Una de las acepciones del verbo “interpretar” que aparecen en el diccionario de la RAE es: “concebir, ordenar o expresar de un modo personal la realidad”. De aquí podemos desprender, entonces, dos categorías de esta realidad: lo observado y el observador; el mundo y el sujeto. Por los sentidos captamos los estímulos de esa babel de apariencias que es la existencia: tocamos, escuchamos, paladeamos, olfateamos y miramos el universo para nombrarlo, para enmarañarlo de significaciones, para hacer una exégesis personal desde la trinchera de nuestra cultura.
En el plano estético, el artista-creador también interpreta una realidad que luego vuelca a la obra como espejo de su subjetividad. Llámese cuadro, poema, drama, coreografía o canción, la obra resume una definición del ser que después los espectadores o lectores abrevarán, sentirán y desentrañarán como parte de los procesos comunicantes.
En las esferas de la música existen los ejecutantes e intérpretes quienes, a través de sus recursos y habilidades expresivas, pueden resignificar una obra, dotarla de nuevas sonoridades, insuflarle el hálito vital para hacerla estallar ante nuestros sentidos en una llamarada de encantamientos. De ahí que los sabedores elijan con precisión arrogante la orquesta con la que escucharán a Mozart. En la vertiente de la música popular, en al caso de México, por ejemplo, sabemos el poder persuasivo que la voz de Eugenia León tiene para establecer gozosos puentes acústicos entre nosotros y los compositores tradicionales o contemporáneos.

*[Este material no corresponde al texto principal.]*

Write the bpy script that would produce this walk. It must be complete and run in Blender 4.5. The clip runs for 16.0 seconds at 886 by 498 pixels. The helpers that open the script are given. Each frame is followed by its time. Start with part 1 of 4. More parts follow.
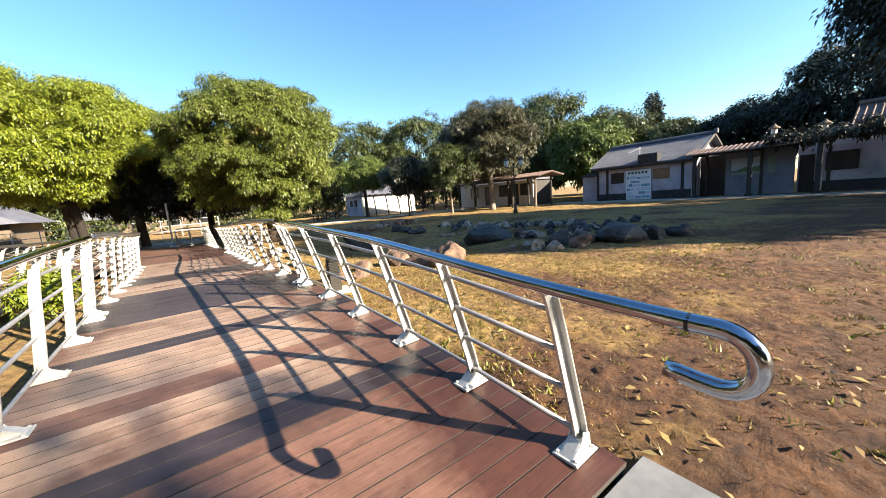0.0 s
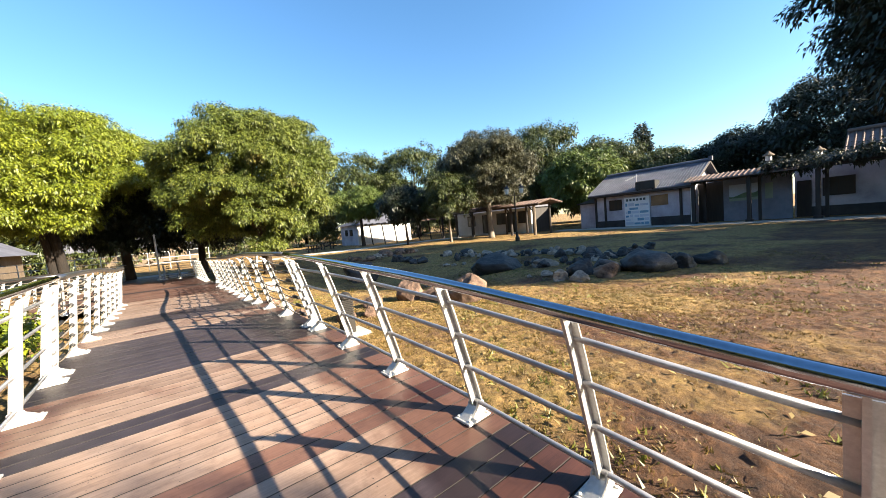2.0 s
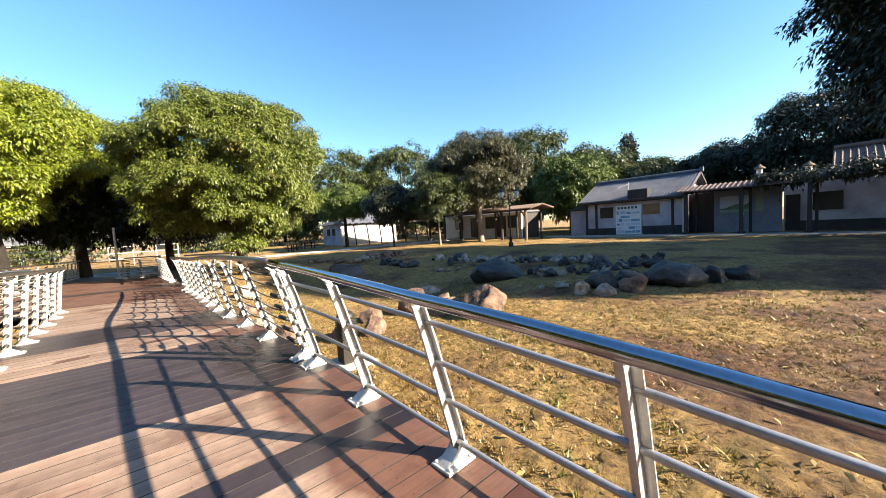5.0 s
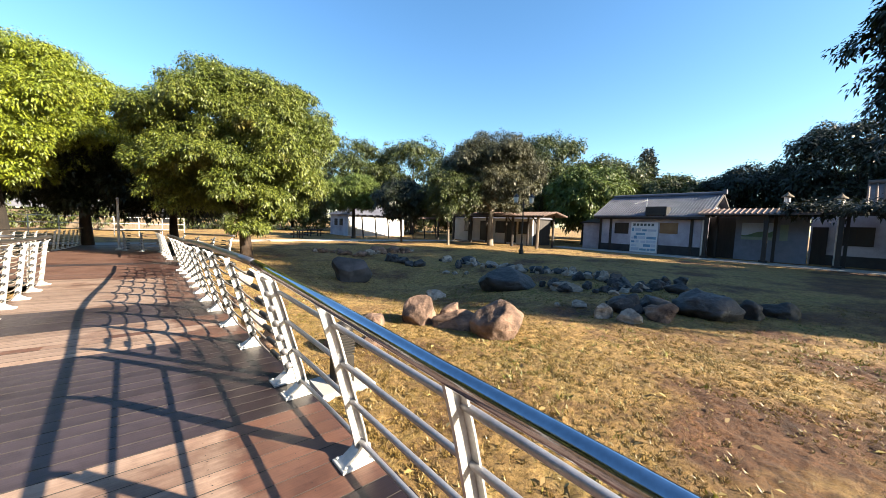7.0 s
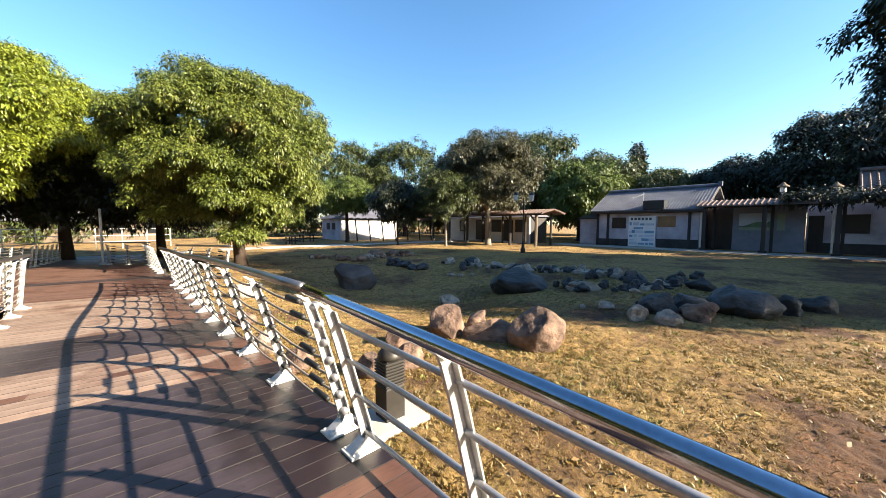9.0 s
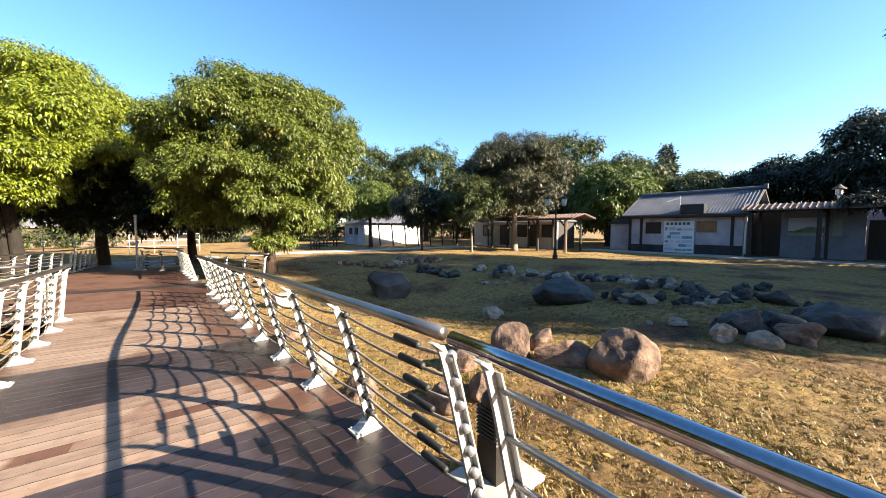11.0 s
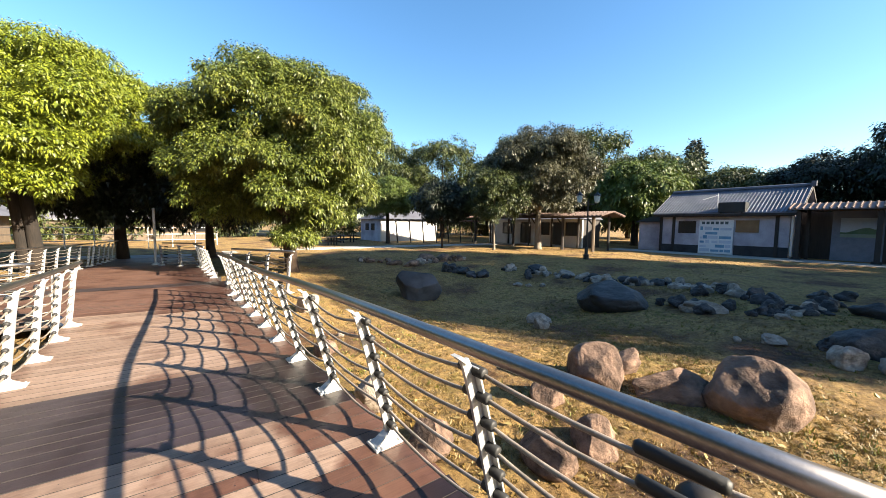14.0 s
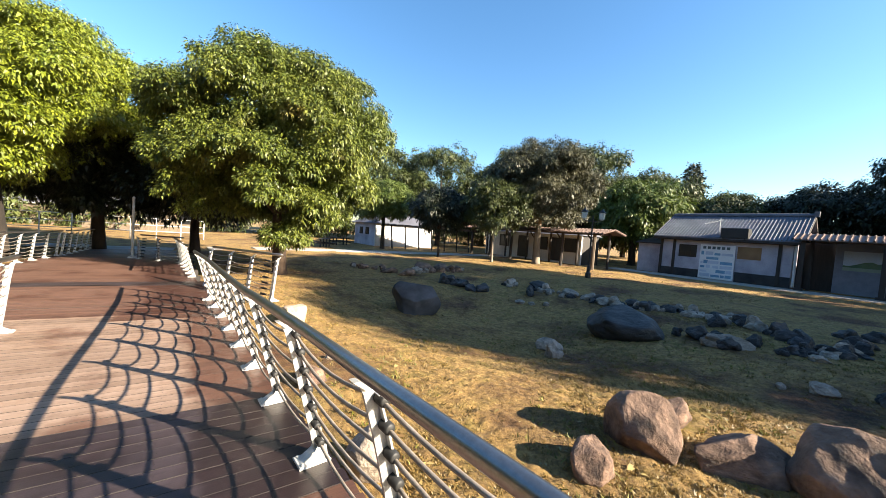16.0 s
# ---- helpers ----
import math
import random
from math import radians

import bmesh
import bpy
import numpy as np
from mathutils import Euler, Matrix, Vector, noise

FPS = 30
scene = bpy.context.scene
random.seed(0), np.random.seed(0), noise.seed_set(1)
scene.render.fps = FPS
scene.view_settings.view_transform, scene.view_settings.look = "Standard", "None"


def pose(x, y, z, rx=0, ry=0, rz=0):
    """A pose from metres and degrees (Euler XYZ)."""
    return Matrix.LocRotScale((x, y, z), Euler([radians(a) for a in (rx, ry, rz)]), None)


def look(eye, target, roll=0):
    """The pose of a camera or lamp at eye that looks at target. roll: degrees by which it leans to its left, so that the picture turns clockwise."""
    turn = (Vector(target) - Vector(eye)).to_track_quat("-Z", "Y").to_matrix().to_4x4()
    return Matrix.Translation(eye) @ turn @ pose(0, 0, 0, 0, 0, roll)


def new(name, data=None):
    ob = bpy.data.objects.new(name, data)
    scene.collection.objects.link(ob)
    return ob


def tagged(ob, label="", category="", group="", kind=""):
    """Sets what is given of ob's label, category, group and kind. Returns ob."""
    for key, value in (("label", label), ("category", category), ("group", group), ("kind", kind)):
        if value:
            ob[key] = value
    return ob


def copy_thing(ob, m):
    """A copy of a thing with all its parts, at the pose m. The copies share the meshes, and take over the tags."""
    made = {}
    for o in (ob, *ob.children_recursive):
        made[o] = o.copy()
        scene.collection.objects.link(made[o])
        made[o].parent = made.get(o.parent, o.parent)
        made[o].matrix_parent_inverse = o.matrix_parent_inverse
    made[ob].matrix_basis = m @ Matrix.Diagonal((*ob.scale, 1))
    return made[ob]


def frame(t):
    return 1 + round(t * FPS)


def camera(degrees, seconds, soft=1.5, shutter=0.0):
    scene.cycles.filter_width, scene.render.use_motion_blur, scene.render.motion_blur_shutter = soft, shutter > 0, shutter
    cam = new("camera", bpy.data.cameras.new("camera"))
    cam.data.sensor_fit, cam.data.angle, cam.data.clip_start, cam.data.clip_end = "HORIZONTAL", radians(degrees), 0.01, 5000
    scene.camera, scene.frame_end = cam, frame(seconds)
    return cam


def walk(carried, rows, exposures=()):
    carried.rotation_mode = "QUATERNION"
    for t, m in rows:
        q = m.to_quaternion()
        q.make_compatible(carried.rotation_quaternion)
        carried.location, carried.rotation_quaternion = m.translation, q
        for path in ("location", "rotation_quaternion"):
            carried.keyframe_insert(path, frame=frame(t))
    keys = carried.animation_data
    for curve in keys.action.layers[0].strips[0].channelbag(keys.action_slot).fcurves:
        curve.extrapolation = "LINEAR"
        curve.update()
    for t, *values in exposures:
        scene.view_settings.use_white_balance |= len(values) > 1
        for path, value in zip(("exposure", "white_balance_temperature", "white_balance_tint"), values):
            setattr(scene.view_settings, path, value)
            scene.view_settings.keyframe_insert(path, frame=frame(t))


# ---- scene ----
# the camera and its walk
cam = camera(104.8, 16.0, soft=0.75)
METRES, EYE, SLOPE, TURN = 7.2, 1.5, 3.3, -35.8
ROWS = [
    (0.0, 0.0, 0.0, 0.0, -0.23, -6.86, 1.9),
    (0.5, -0.0265, 0.0261, -0.0011, -2.23, -4.74, 0.61),
    (1.0, -0.0551, 0.0482, 0.0007, -1.35, -3.91, 1.11),
    (1.5, -0.0702, 0.0748, -0.0007, -2.21, -3.24, 0.85),
    (2.0, -0.0832, 0.1041, 0.0048, -1.57, -2.17, 2.48),
    (2.5, -0.0982, 0.1287, -0.0002, -1.74, -3.19, 1.66),
    (3.0, -0.123, 0.1583, 0.0042, -4.02, -3.23, 1.58),
    (3.5, -0.1425, 0.1832, 0.003, -4.46, -3.75, 0.59),
    (4.0, -0.1561, 0.223, 0.0093, -4.46, -2.92, 2.73),
    (4.5, -0.1645, 0.2487, 0.0106, -4.67, -2.2, 2.2),
    (7.0, -0.1847, 0.3630, 0.0283, -3.63, -2.16, -4.54),
    (7.5, -0.2070, 0.3882, 0.0299, -4.4, -2.7, -3.57),
    (8.0, -0.2282, 0.4067, 0.03, -4.72, -2.9, -3.15),
    (10.5, -0.3509, 0.5129, 0.0385, -6.23, -0.38, -1.75),
    (11.0, -0.3754, 0.5362, 0.0405, -2.66, -1.43, -2.62),
    (11.5, -0.3920, 0.5526, 0.0404, -0.21, -0.57, -2.53),
    (12.0, -0.4213, 0.5730, 0.0431, -2.64, -0.25, -1.19),
    (12.5, -0.4449, 0.5850, 0.0415, -1.45, -0.6, -1.54),
    (13.0, -0.4578, 0.6149, 0.0405, -1.17, -0.61, -1.8),
    (13.5, -0.4644, 0.6472, 0.0424, -1.1, 0.97, -0.73),
    (14.0, -0.4806, 0.6730, 0.0423, -0.8, -2.12, -3.31),
    (14.5, -0.5026, 0.7063, 0.0464, -3.91, -4.34, -2.04),
    (15.0, -0.5144, 0.7289, 0.0469, -2.58, -3.14, -3.23),
    (15.5, -0.5174, 0.768, 0.0524, 0.53, -2.13, -4.73),
    (16.0, -0.5246, 0.7925, 0.0502, -2.03, -0.74, -6.76),
]
LEVEL = Matrix.Translation((0, 0, EYE)) @ Matrix.Rotation(radians(SLOPE), 4, "Y") @ Matrix.Rotation(radians(TURN), 4, "Z")
walk(cam, [(t, LEVEL @ pose(METRES * x, METRES * y, METRES * z, 90 + pitch, roll, yaw)) for t, x, y, z, yaw, pitch, roll in ROWS],
     exposures=[(0.0, 2.38, 6500, 6), (16.0, 2.38, 6500, 6)])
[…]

En el caso de Oaxaca existe un intérprete peculiar debido a la sutil marejada de su canto. Me refiero a Tlálok Guerrero (Juchitán, 1980), quien, además, es un brillante ejecutante de la guitarra: hombre-hemisferio de algarabías que evocan a Álvaro Carrillo o a un vendaval de pájaros istmeños, a montañas abstraídas en silencios elocuentes, a aguijones bienaventurados de son tropical. Suyo es un arpegio que sirve de telón a una voz insuflada de melancolía dichosa, a veces casi un susurro: media voz que acomete nuestro oído con precisión de saeta mojada en sustancia vivida.
Más allá de sus potestades como ejecutante instrumental y cantor, Tlálok Guerrero es un artista comprometido con su raíz musical, con la difusión de quienes configuran y proyectan la identidad nuestra. Su labor es la de un médium, puente supurante de lenguajes y sentires. Por su partitura vocal se despliega la música de Jaime Luna, César López, Héctor Díaz, Lorenzo López, Fernando Amaya y otros de tan fecunda vena oaxaqueña.
Hay un ardid natural, una eficacia para multiplicar el pan y los peces de la dicha en las interpretaciones de Tlálok Guerrero: juchiteco afable, con varios discos en su haber, de ánimo retador en las noches sembradas de estrépito alcoholario. Rey Midas de las seis cuerdas anhelantes, que nos hace rezumar esperanza a la irrupción de su canto y vihuela. Su voz es agua de mar que esculpe los continentes de nuestra nostalgia, es raíz que escarba la tierra para cimbrar los minerales de nuestro ser herido bajo la noche y la ausencia.